Who Are Asylum Seekers?
Asylum seekers are people present in the U.S. or at a port of entry and unable or unwilling to return to the country they left because of persecution (or a well-founded fear of persecution) based on race, religion, nationality, membership in a social group, or political opinion. For persons with no nationality, the country of nationality is considered to be the country in which the alien last habitually resided. Asylees are eligible to adjust to lawful permanent resident status after one year of continuous presence in the United States. These immigrants are limited to 10,000 adjustments per fiscal year.
Pending asylee status is an “authorized stay,” or permission to stay and work in the U.S.
- Once you apply for asylum and have pending asylee status, you no longer accumulate “unlawful presence” in the U.S.
- This status isn’t exchangeable with a green card, unfortunately. Once your pending asylee status is approved and one year of continuous presence in the U.S. has passed, you can adjust status to get a green card.
- Students can continue to attend school while an asylum case is pending.
- You can move within the U.S. as long as you promptly notify USCIS and Immigration Court of your move.
- You can apply for permission to travel outside the country.
Usually, defensive asylum cases -- when you apply with a deportation order already issued against you -- take much longer than affirmative asylum applications. If you have been waiting for 150 days or more without a decision, you can apply for employment authorization using Form I-765: Application for Employment Authorization.
The Misconception About Asylum Seekers
One of the most common misconceptions is that a person who came to the United States in some legal status (let’s say J1, F1 or B) can create a bridge in his/her legal status with an asylum application necessary for a successful employment-based application. I have to disappoint all those who believe that pending asylum application provides any “legal” status in the United States. It does not. All it provides is an “authorized stay”, permission to stay and at some point engage in employment in the United States. “Asylum pending” in fact is not a legal non-immigrant status necessary for effective change or extension of status, or adjustment of status when there is a gap between the priority date, first legal status and I 485 filing date.
So, let’s say Masha came on an F1 visa on January 1, 2020. Masha’s F1 status expired on June 1, 2020. On May 25, 2020, Masha filed for asylum. On January 1, 2022, while Masha’s asylum application was still pending, Masha found an employer ready to file for a green card. Masha was under impression that filing for asylum “saved” her “legal status” in the United States. In fact, it did not. For Masha to receive an employment-based green card, she would have to leave the United States and go to a consulate… in a country she was asking asylum from! (most likely).
The only “positive” in this scenario is that since Masha’s F1 status expired on June 1, 2020, she did not accumulate unlawful presence from that date until her application is denied (if not granted), and she would not be subject 3/10 year bars of unlawful presence if she has to travel outside the United States.

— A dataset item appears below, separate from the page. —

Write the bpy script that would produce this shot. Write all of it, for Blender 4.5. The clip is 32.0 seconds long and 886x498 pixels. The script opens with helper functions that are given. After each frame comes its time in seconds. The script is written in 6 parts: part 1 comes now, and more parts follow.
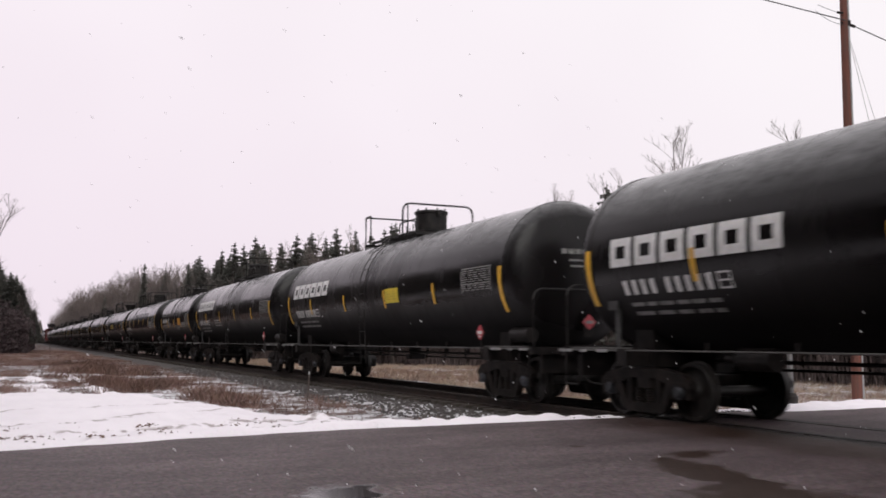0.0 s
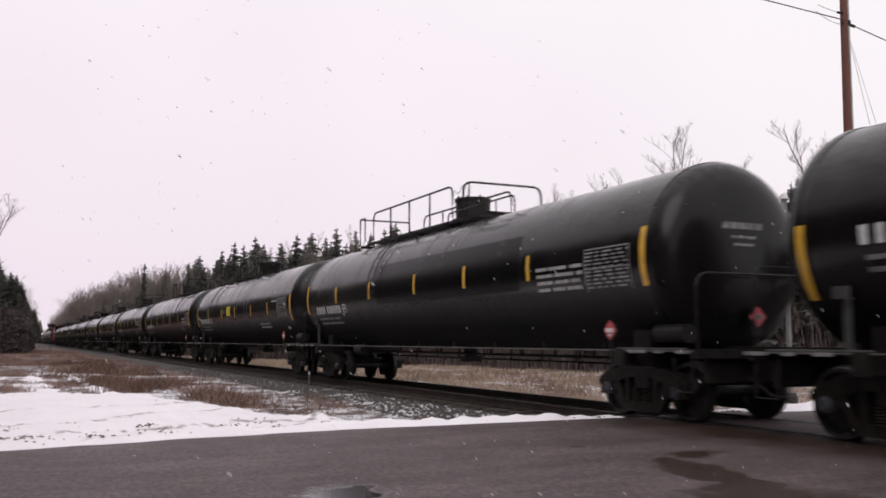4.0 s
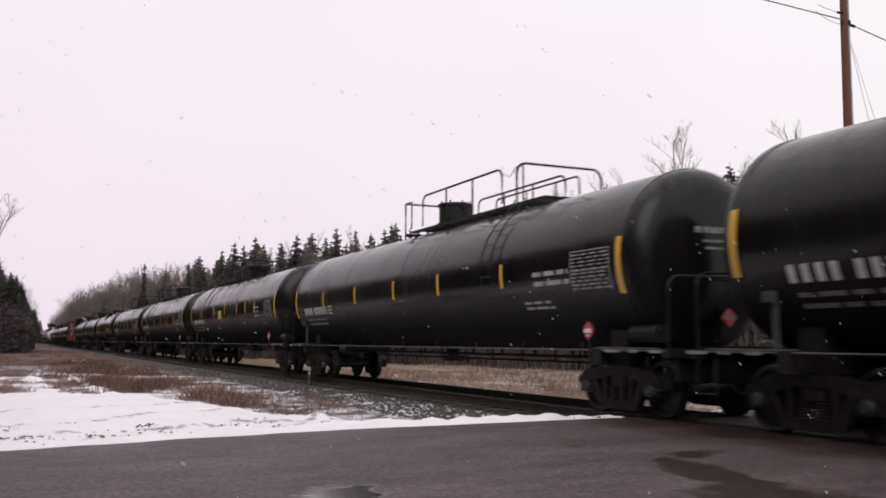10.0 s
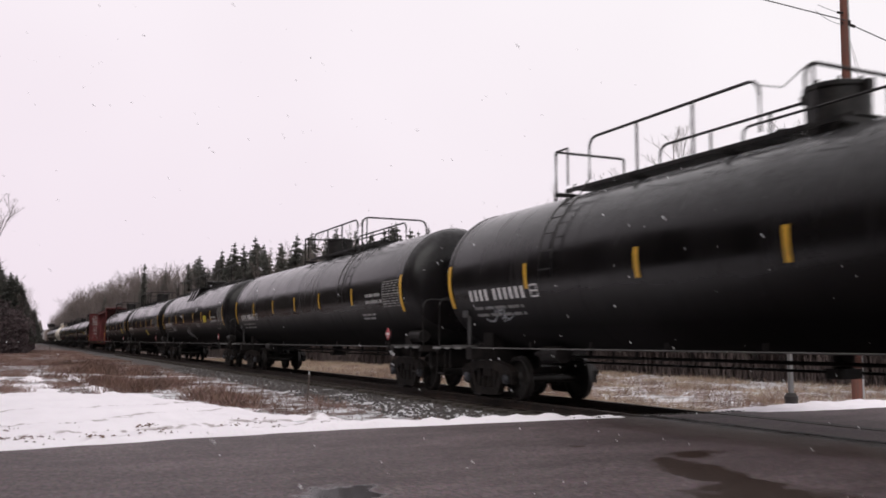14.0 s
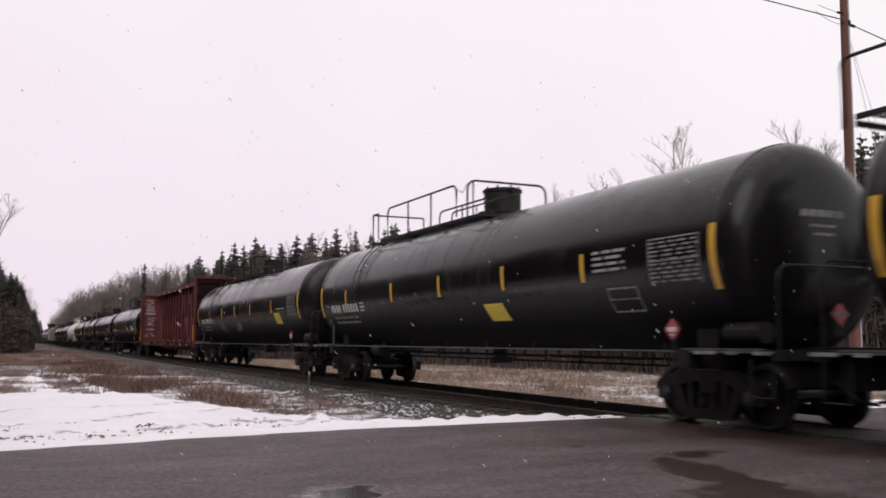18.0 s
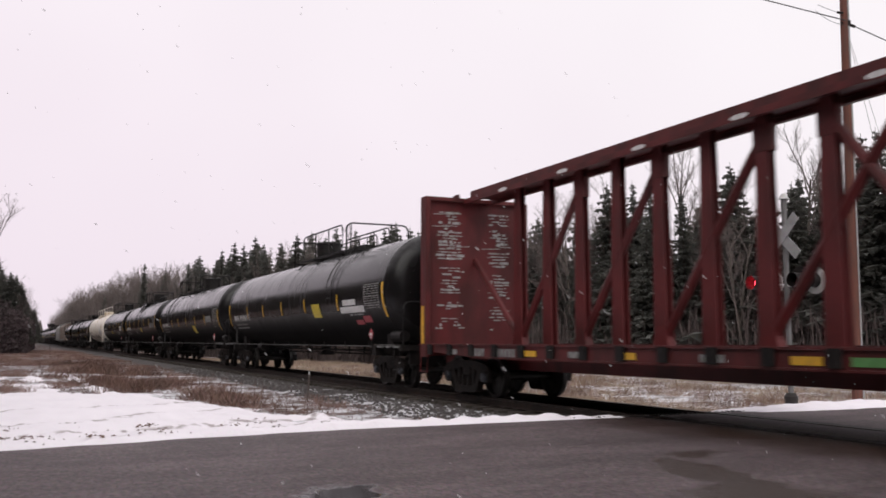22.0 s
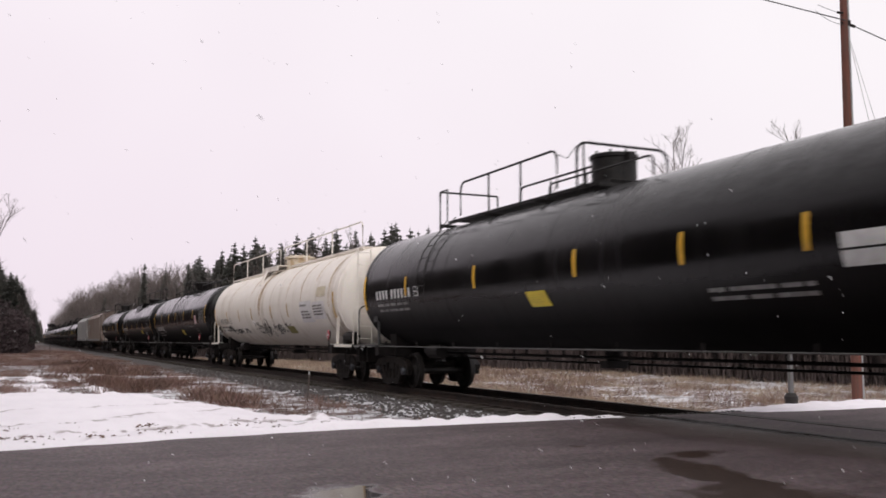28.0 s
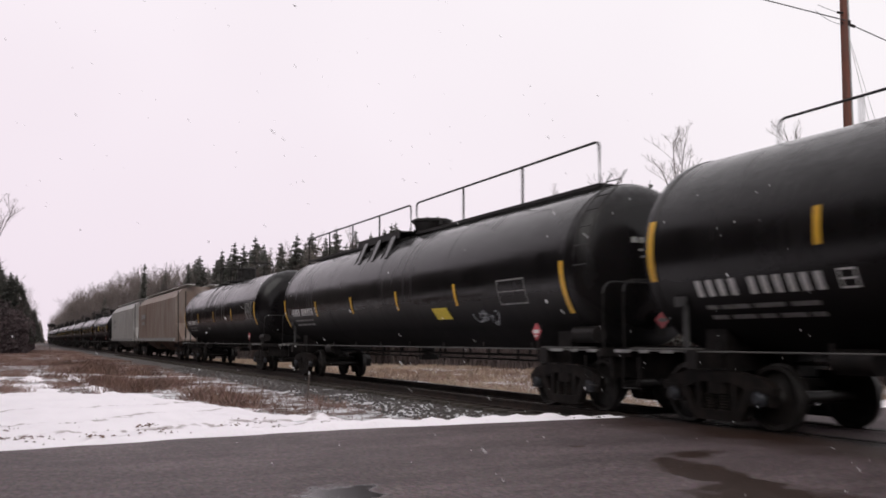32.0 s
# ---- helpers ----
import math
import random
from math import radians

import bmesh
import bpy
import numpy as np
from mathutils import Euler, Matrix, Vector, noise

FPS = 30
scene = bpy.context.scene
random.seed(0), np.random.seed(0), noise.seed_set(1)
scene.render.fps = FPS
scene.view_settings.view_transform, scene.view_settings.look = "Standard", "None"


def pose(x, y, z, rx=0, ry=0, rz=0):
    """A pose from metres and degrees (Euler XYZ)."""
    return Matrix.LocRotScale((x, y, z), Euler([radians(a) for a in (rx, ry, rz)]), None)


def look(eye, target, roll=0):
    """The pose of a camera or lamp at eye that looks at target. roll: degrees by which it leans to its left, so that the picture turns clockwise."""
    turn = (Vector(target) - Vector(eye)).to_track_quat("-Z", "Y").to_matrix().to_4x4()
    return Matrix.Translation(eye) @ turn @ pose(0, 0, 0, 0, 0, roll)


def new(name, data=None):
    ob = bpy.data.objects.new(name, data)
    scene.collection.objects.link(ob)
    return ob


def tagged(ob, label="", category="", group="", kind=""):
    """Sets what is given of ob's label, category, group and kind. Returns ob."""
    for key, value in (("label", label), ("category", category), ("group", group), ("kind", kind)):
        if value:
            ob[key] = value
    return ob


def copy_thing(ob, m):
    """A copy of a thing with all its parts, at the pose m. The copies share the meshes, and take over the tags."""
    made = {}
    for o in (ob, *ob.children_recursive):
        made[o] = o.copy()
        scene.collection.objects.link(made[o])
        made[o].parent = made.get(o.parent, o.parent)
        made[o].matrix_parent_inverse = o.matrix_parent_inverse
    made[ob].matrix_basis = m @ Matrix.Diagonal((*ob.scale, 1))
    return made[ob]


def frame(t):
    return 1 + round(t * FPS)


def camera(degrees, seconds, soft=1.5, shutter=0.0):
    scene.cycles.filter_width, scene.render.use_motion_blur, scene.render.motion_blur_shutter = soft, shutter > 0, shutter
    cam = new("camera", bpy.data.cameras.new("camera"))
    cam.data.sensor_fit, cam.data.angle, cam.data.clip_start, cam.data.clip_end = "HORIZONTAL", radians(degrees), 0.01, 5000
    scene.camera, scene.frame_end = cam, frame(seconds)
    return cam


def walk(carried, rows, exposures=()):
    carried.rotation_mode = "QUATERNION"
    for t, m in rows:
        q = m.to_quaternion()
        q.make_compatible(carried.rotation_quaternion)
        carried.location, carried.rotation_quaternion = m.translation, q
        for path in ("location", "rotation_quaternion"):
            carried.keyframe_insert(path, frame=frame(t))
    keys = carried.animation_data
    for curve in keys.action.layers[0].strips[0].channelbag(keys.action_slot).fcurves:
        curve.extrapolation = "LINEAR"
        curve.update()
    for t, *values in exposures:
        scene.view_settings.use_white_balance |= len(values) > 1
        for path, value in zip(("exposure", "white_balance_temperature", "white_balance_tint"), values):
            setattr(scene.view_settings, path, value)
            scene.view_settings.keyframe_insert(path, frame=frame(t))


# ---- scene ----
cam = camera(52.2, 32.0, soft=1.7, shutter=0.25)
EYE = (0.0, 0.0, 1.26)
HEADING = radians(25.26)
RISE = math.tan(radians(5.75))
AIM = (math.sin(HEADING), math.cos(HEADING), 1.26 + RISE)
walk(cam, [(0.0, look(EYE, AIM)), (32.0, look(EYE, AIM))],
     [(0.0, 0.08), (28.3, 0.08), (29.0, -0.16), (29.6, -0.24), (30.3, -0.24), (31.0, 0.0), (31.6, 0.08), (32.0, 0.08)])

SPEED = 13.638          # of the train, metres a second
TRACK_X = 10.35       # centre line of the track, which runs along y
DURATION = 32.0


# ---------------------------------------------------------------- light
def make_world():
    w = bpy.data.worlds.new("overcast_sky")
    w.use_nodes = True
    nt = w.node_tree
    nt.nodes.clear()
    out = nt.nodes.new("ShaderNodeOutputWorld")
    bg = nt.nodes.new("ShaderNodeBackground")
    sky = nt.nodes.new("ShaderNodeTexSky")
    sky.sky_type, sky.sun_disc = "NISHITA", False
    sky.sun_elevation, sky.sun_rotation = radians(38), radians(150)
    sky.air_density, sky.dust_density = 1.0, 4.0
    grey = nt.nodes.new("ShaderNodeHueSaturation")
    grey.inputs["Saturation"].default_value = 0.05
    grey.inputs["Value"].default_value = 0.06
    coord = nt.nodes.new("ShaderNodeTexCoord")
    cloud = nt.nodes.new("ShaderNodeTexNoise")
    cloud.inputs["Scale"].default_value = 1.6
    cloud.inputs["Detail"].default_value = 3.0
    ramp = nt.nodes.new("ShaderNodeValToRGB")
    ramp.color_ramp.elements[0].position, ramp.color_ramp.elements[0].color = 0.25, (0.96, 0.895, 0.94, 1)
    ramp.color_ramp.elements[1].position, ramp.color_ramp.elements[1].color = 0.75, (1.06, 1.015, 1.045, 1)
    mix = nt.nodes.new("ShaderNodeMixRGB")
    mix.inputs[0].default_value = 0.12
    nt.links.new(coord.outputs["Generated"], cloud.inputs["Vector"])
    nt.links.new(cloud.outputs["Fac"], ramp.inputs["Fac"])
    nt.links.new(sky.outputs["Color"], grey.inputs["Color"])
    nt.links.new(ramp.outputs["Color"], mix.inputs[1])
    nt.links.new(grey.outputs["Color"], mix.inputs[2])
    # the cloud is thicker up the line, to the north
    aim = nt.nodes.new("ShaderNodeVectorMath")
    aim.operation = "DOT_PRODUCT"
    aim.inputs[1].default_value = (-0.2, 0.7, -0.7)
    nt.links.new(coord.outputs["Generated"], aim.inputs[0])
    thick = nt.nodes.new("ShaderNodeMapRange")
    thick.inputs["From Min"].default_value, thick.inputs["From Max"].default_value = 0.05, 0.75
    nt.links.new(aim.outputs["Value"], thick.inputs["Value"])
    shade = nt.nodes.new("ShaderNodeMixRGB")
    shade.blend_type = "MULTIPLY"
    shade.inputs[2].default_value = (0.90, 0.825, 0.89, 1)
    nt.links.new(thick.outputs["Result"], shade.inputs[0])
    nt.links.new(mix.outputs["Color"], shade.inputs[1])
    nt.links.new(shade.outputs["Color"], bg.inputs["Color"])
    bg.inputs["Strength"].default_value = 1.0
    nt.links.new(bg.outputs["Background"], out.inputs["Surface"])
    scene.world = w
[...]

Schedule for Asylum Applications
On December 26th, 2014, the USCIS Asylum Division began prioritizing asylum applications for interview scheduling as follows:
- First, applications that were scheduled for an interview, but the applicant requested a new interview date;
- Second, applications filed by children; and
- Third, all other pending affirmative asylum applications will be scheduled for interviews in the order they were received, with oldest cases scheduled first.
It can take USCIS longer than expected to process some affirmative asylum applications, and defensive asylum cases in Immigration Court can drag on for years. Taking such delays into account, people with pending asylum applications or cases who have been waiting for 150 days or more without a decision are allowed to apply for employment authorization.
Apply for Employment Authorization with the Form I-765
You can do this by submitting Form I-765, Application for Employment Authorization along with the receipt notice showing the date when your Form I-589, Application for Asylum and Withholding of Removal was received by either the Immigration Court or USCIS. However, keep in mind that actions that you have taken to delay the process – such as requesting a continuance of a hearing or rescheduling an interview – will “stop the clock” and might add additional days to the time by which you are able to apply for a work permit. The application, however, will not be granted until 180 days pass from the time the asylum application was accepted by USCIS. Those who are in removal proceedings and have pending asylum applications cannot file for advance parole but can file for work authorization.
What Can You Do While Your Asylum Case is Pending?
Since you are legally authorized to remain in the U.S. while your asylum case is pending, you should be able to attend higher education classes as well, though you might not be eligible for certain internship or work-study programs in which students in the U.S. on an F-1 student visa can participate. Also, it will be up to the college or university whether or not to grant you in-state tuition rates or to allow you to take courses for credit.
You can also move to another location within the U.S., but be sure to notify either USCIS or the Immigration Court of your change of address as soon as possible. This may also delay the processing of your application or case. If your case is in Immigration Court, you will also need to file a Motion to Change Venue if you are moving outside the jurisdiction of that Court. You should consult with an immigration attorney to help you do this.
Also, while an applicant for asylum is waiting for his/her interview, it is possible to apply for advance parole: permission to travel outside the country and return. Please note that it is still risky to do so, as advance parole does not guarantee an admission back to the United States.